陰陽師的日常

読みながら歩き、歩きながら読む

何もない一日

2009-03-24 22:57:07 | weblog
「こんな時代だから」、買い物をしても、何となく服やアクセサリも買いにくくて、毎日が楽しくない、という話をしている人がいた。

「こんな時代」というのが実際にどういうことなのか、具体的な出来事があったり、何かをはっきりと把握しているわけでもないだろうに、ただ「買いにくい」という気分になってしまうというのが、まさに「時代の気分」ということなのかもしれない、とも思う。

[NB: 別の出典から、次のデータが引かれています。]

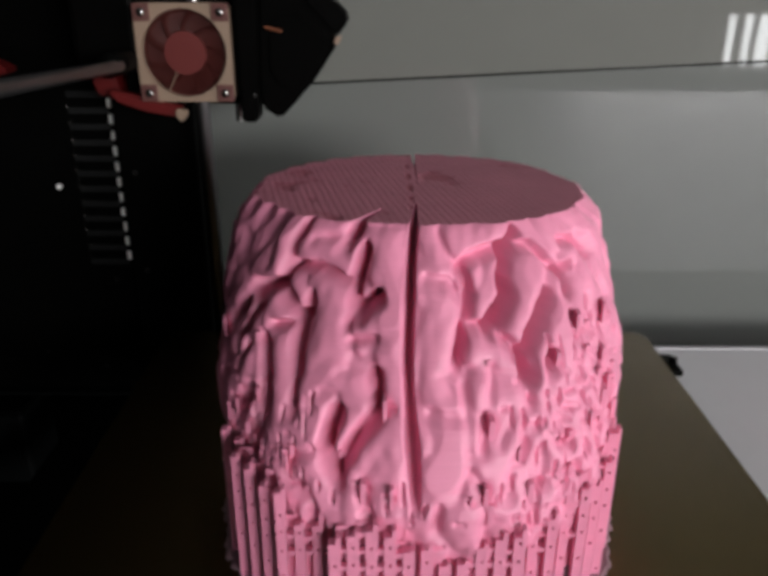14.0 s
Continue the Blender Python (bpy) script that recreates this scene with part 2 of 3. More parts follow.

ただ、服やアクセサリを買っていれば楽しいのか、そもそもそんなものをめったに買うことのないわたしには、あまりよくわからない。あれこれ選ぶのが楽しさというのをまったく理解しないので(いや、タワレコに行ったらそんな気分になるかな。あそこに行くと、セロファンとプラスティックのにおいを嗅ぐだけで、幸せな気分になる)、その時間を持てないのが楽しくない、ということなのだろうか。

だが、もともと毎日というのは、それほど楽しいものではないだろう。これということが何も起こらない、昨日と同じような一日がまたやってきて、やらなければならないことのいくつかが自分を待っていて、それをこなしているうちに終わってしまう、それが日常というもののはずだ。

新聞を見ていると、連日いくつもの事件が起こっている。ドラマでも登場人物は恋愛したり、事件に巻き込まれたり、大忙しだ。だが、実際のわたしたちの日常では、ほとんど何も起こらない。起こると大変だから、起こらないようにあちこち気を配って生きているのだ。

山本周五郎の、数少ない現代小説に『寝ぼけ署長』というものがあるが、これは、しょっちゅう昼寝をしている警察署長“五道三省”を主人公とした連作短篇である。五道三省がいるところ、何も事件が起こらない。それもそのはず、何かが起こる前に、目立たないよう、気付かれないよう、五道三省が気を配っているからだ。

現実に、わたしたちはさまざまな面で、五道三省と同じ気配りを続けている。隣人とのあいだにトラブルが起こらないよう、ゴミ出しには気をつけているし、クラスのなかでももめ事を起こさないよう、譲るべき点は譲る。家族が病気にならないように、食事や衛生に気を配っているお母さんもいるだろうし、車を運転するときには、爽快感を求めて飛ばす代わりに、交通法規を守りながら、周囲に気を配って運転する。

小説でも、五道三省の気配りは、たとえ事件を未然に防いでも、賞賛されることもなければ、感心されることもない。運が良かったから、あんな寝ぼけ署長でも勤まった、などと悪口さえ言われる始末である。

けれど、小説なら、わたしたちの目には、その気配りがどのように実を結んだかは見えてくる。現実のわたしたちには、その果実は見えない。ただ、何もない日々が続くだけだ。

みんなで協力しながら社会を成り立たせているわたしたちは、「何も起こらないよう」、小さな努力を日々積み重ねているのだろう。そのことは、誰かが目立ったり、脚光を浴びたりするような努力の対極にあるものだ。楽しかったりするようなものではないが、それが楽しくないのが、幸福だということなのかもしれない。

新聞やドラマでしか「人生」を知らない十代の子供が、何も起こらない自分の毎日にいらだつのは理解できる。わたし自身、「何でもない」自分に耐え難い時期が結構長く続いた。

それでもいつからか、「これといって楽しいことのない」毎日が、どれだけありがたいことか、そうして楽しみとはほど遠い、ありふれた自分の仕事を、評価とは関係なく、ひとつひとつ丁寧にやっていくことが大切なのだとわかってきた。それが実行できているかとなると、まだまだなのだけれど。

毎日というのはもともと楽しくないものだ、と思ってしまえば、逆に、春の日差しがそれだけでうれしくなってくる。こういうのは、買い物よりもきっと楽しいことのように思える。